▶ **Aim of the task**:
Locate each line of the material that contains "with", then return it.

== Given information ==

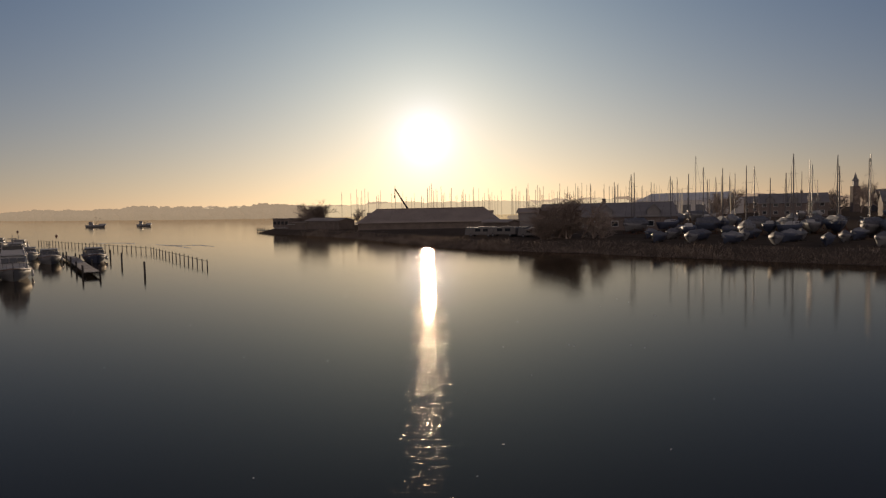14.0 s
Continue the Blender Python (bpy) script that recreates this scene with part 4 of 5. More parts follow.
def jetty(name, a, b, width, label, z=0.55, pile_gap=5.0, planks=True):
    """A timber jetty from a to b: cross planks on two beams and pairs of piles."""
    ax, ay = a
    bx, by = b
    ln = math.hypot(bx - ax, by - ay)
    at = Matrix.Translation((ax, ay, 0)) @ Matrix.Rotation(math.atan2(by - ay, bx - ax), 4, "Z")
    t = thing(name, label, "jetty", at)
    for s in (1, -1):
        part("bearer", Geo().box(ln / 2, s * width * 0.4, z - 0.14, ln, 0.14, 0.2), M["oldwood"], t)
    n = int(ln / 0.5)
    rng = random.Random(int(abs(ax * 7 + ay)))
    g = Geo()
    for k in range(n):
        g.box((k + 0.5) * ln / n, rng.uniform(-0.03, 0.03), z + rng.uniform(-0.008, 0.012), ln / n - 0.04, width, 0.05)
    part("deck_planks", g, M["greywood"], t, "frosted grey deck planks")
    k = 0.6
    while k < ln:
        for s in (1, -1):
            part("pile", Geo().tube([(k, s * width * 0.56, -1.4), (k, s * width * 0.56, z + 0.55 + rng.uniform(-0.1, 0.35))], 0.11, 7), M["oldwood"], t)
        k += pile_gap
    return t


# moored sailing boats: place, heading, length, top of the mast
cols = ("navy", "gelgrey", "navy", "gelgrey", "navy", "gelcoat", "navy")
MOORED = [(-114.5, 254, 9.8), (-108, 256, 10.2), (-119, 277, 9.8), (-97, 251, 12.2), (-110, 276, 10.9), (-95.6, 254, 11.6), (-105, 277, 8.6), (-92, 252, 8.9), (-103, 274, 13.0), (-89.3, 253, 11.9), (-99.5, 276, 10.4), (-84.4, 253, 12.9), (-93, 275, 9.4), (-91.8, 279, 9.7), (-80.5, 268, 14.3), (-69.5, 254.5, 13.3), (-71, 275, 12.4), (-61.8, 254, 12.4), (-63.8, 274, 13.7), (-59.4, 270, 12.9), (-52.6, 252.5, 12.0), (-47.3, 257.5, 12.0)]
for k, (x, y, top) in enumerate(MOORED):
    sail_boat(x, y, 114 + (12 if k % 2 else -8) + (180 if k % 3 == 0 else 0), 7.5 + (top - 8) * 0.55, top, cols[k % 7], False, 300 + k, None if k % 3 else "tarpdark", rake=(0.0, 0.25, -0.15)[k % 3], group="sailing boats moored in the harbour")
motor_boat(-44.6, 261.5, 128, 11.0, "fly", "gelgrey", 1, "big white flybridge motor yacht with radar arch, moored")
motor_boat(-57.3, 284.8, 129, 9.6, "saloon", "gelgrey", 14, "grey-hulled saloon cruiser lying bow out beside the jetty")
motor_boat(-51.4, 286.8, 129, 9.8, "saloon", "navy", 2, "cabin cruiser with dark hull and white cabin at the jetty")
motor_boat(-67.5, 293.5, 128, 10.0, "open", "gelcoat", 3, "white cruiser with canvas cockpit cover, moored")
motor_boat(-80.0, 306.5, 126, 10.0, "saloon", "gelgrey", 4, "grey saloon cruiser with dark windows, moored")
motor_boat(-92.0, 322.5, 124, 10.5, "saloon", "navy", 5, "dark-hulled cruiser with covered wheelhouse, moored")
motor_boat(-172.0, 396.0, 130, 8.5, "saloon", "navy", 13, "dark tug-like cruiser lying near the crane barge")
motor_boat(-66.0, 250.0, 80, 9.0, "open", "navy", 6, "small dark cabin boat under canvas, moored")
motor_boat(-87.0, 262.0, 75, 13.0, "saloon", "gelgrey", 7, "long grey saloon cruiser moored among sailing boats")
motor_boat(-78.0, 262.0, 75, 10.0, "open", "navy", 8, "dark cabin boat with canvas cover, moored")
motor_boat(-101.0, 264.0, 75, 10.0, "open", "gelgrey", 9, "grey cabin boat under canvas, moored")
motor_boat(-70.0, 262.0, 110, 11.0, "saloon", "navy", 10, "dark saloon cruiser moored beside sailing boats")
motor_boat(-104.0, 331.0, 125, 12.0, "saloon", "navy", 11, "dark cruiser lying at the outer moorings")
motor_boat(-118.0, 262.0, 80, 9.0, "open", "gelcoat", 12, "small white cabin boat at the jetty")
for k in range(9):
    x = -126 - k * 7.5
    motor_boat(x, 247 + 2.5 * math.sin(k * 1.9), 80 + 8 * math.sin(k * 2.7), 6.5 + (k % 3) * 0.8, "open", ("gelcoat", "navy", "gelgrey")[k % 3], 20 + k, "small open cabin boat lying low at the long jetty")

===

▶ **Solution to this task**:
Continue the Blender Python (bpy) script that recreates this scene with part 4 of 5. More parts follow.
motor_boat(-44.6, 261.5, 128, 11.0, "fly", "gelgrey", 1, "big white flybridge motor yacht with radar arch, moored")
motor_boat(-51.4, 286.8, 129, 9.8, "saloon", "navy", 2, "cabin cruiser with dark hull and white cabin at the jetty")
motor_boat(-67.5, 293.5, 128, 10.0, "open", "gelcoat", 3, "white cruiser with canvas cockpit cover, moored")
motor_boat(-80.0, 306.5, 126, 10.0, "saloon", "gelgrey", 4, "grey saloon cruiser with dark windows, moored")
motor_boat(-92.0, 322.5, 124, 10.5, "saloon", "navy", 5, "dark-hulled cruiser with covered wheelhouse, moored")
motor_boat(-78.0, 262.0, 75, 10.0, "open", "navy", 8, "dark cabin boat with canvas cover, moored")